### Task goal
Reproduce every line of the material below, but drop the pictures.

Start of Recorded data

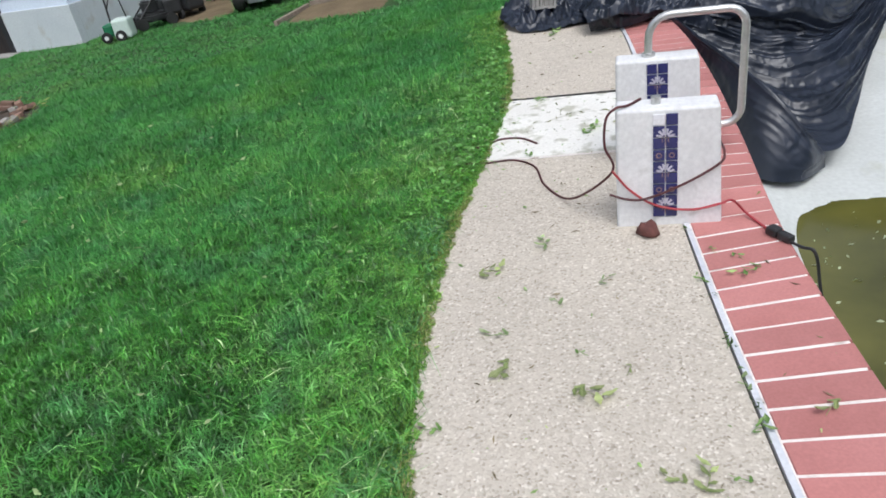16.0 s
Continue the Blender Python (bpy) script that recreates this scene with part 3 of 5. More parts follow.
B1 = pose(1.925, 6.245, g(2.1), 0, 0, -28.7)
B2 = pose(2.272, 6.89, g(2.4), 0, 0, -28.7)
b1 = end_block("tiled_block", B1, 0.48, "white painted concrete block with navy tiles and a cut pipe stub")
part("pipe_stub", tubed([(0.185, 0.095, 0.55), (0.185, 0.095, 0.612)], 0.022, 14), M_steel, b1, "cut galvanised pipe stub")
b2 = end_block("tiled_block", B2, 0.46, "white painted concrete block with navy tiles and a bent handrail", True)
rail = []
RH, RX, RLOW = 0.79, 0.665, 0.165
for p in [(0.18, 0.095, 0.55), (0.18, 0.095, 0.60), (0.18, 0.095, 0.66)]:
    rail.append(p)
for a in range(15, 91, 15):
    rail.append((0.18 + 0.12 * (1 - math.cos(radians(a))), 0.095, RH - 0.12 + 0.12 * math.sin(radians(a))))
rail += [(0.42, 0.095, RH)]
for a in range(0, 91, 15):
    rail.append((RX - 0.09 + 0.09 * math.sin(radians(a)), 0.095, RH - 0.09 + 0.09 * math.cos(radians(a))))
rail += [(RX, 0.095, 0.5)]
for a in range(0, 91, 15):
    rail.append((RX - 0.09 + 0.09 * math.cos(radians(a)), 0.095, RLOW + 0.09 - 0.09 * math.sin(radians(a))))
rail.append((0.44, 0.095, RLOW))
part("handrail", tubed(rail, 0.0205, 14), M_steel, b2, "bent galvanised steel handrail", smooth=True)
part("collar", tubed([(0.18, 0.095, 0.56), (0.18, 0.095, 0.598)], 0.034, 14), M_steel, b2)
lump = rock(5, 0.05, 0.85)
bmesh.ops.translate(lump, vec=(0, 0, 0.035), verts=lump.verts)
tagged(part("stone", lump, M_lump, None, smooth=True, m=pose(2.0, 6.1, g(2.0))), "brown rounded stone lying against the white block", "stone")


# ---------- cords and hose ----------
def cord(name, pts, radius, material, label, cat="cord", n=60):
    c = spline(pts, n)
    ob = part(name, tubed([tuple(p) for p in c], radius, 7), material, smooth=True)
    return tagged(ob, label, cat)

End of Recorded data

### Written solution
16.0 s
Continue the Blender Python (bpy) script that recreates this scene with part 3 of 5. More parts follow.
B1 = pose(1.925, 6.245, g(2.1), 0, 0, -28.7)
B2 = pose(2.272, 6.89, g(2.4), 0, 0, -28.7)
b1 = end_block("tiled_block", B1, 0.48, "white painted concrete block with navy tiles and a cut pipe stub")
part("pipe_stub", tubed([(0.185, 0.095, 0.55), (0.185, 0.095, 0.612)], 0.022, 14), M_steel, b1, "cut galvanised pipe stub")
b2 = end_block("tiled_block", B2, 0.46, "white painted concrete block with navy tiles and a bent handrail", True)
rail = []
RH, RX, RLOW = 0.79, 0.665, 0.165
for p in [(0.18, 0.095, 0.55), (0.18, 0.095, 0.60), (0.18, 0.095, 0.66)]:
    rail.append(p)
for a in range(15, 91, 15):
    rail.append((0.18 + 0.12 * (1 - math.cos(radians(a))), 0.095, RH - 0.12 + 0.12 * math.sin(radians(a))))
rail += [(0.42, 0.095, RH)]
for a in range(0, 91, 15):
    rail.append((RX - 0.09 + 0.09 * math.sin(radians(a)), 0.095, RH - 0.09 + 0.09 * math.cos(radians(a))))
rail += [(RX, 0.095, 0.5)]
for a in range(0, 91, 15):
    rail.append((RX - 0.09 + 0.09 * math.cos(radians(a)), 0.095, RLOW + 0.09 - 0.09 * math.sin(radians(a))))
rail.append((0.44, 0.095, RLOW))
part("handrail", tubed(rail, 0.0205, 14), M_steel, b2, "bent galvanised steel handrail", smooth=True)
part("collar", tubed([(0.18, 0.095, 0.56), (0.18, 0.095, 0.598)], 0.034, 14), M_steel, b2)
lump = rock(5, 0.05, 0.85)
bmesh.ops.translate(lump, vec=(0, 0, 0.035), verts=lump.verts)
tagged(part("stone", lump, M_lump, None, smooth=True, m=pose(2.0, 6.1, g(2.0))), "brown rounded stone lying against the white block", "stone")


# ---------- cords and hose ----------
def cord(name, pts, radius, material, label, cat="cord", n=60):
    c = spline(pts, n)
    ob = part(name, tubed([tuple(p) for p in c], radius, 7), material, smooth=True)
    return tagged(ob, label, cat)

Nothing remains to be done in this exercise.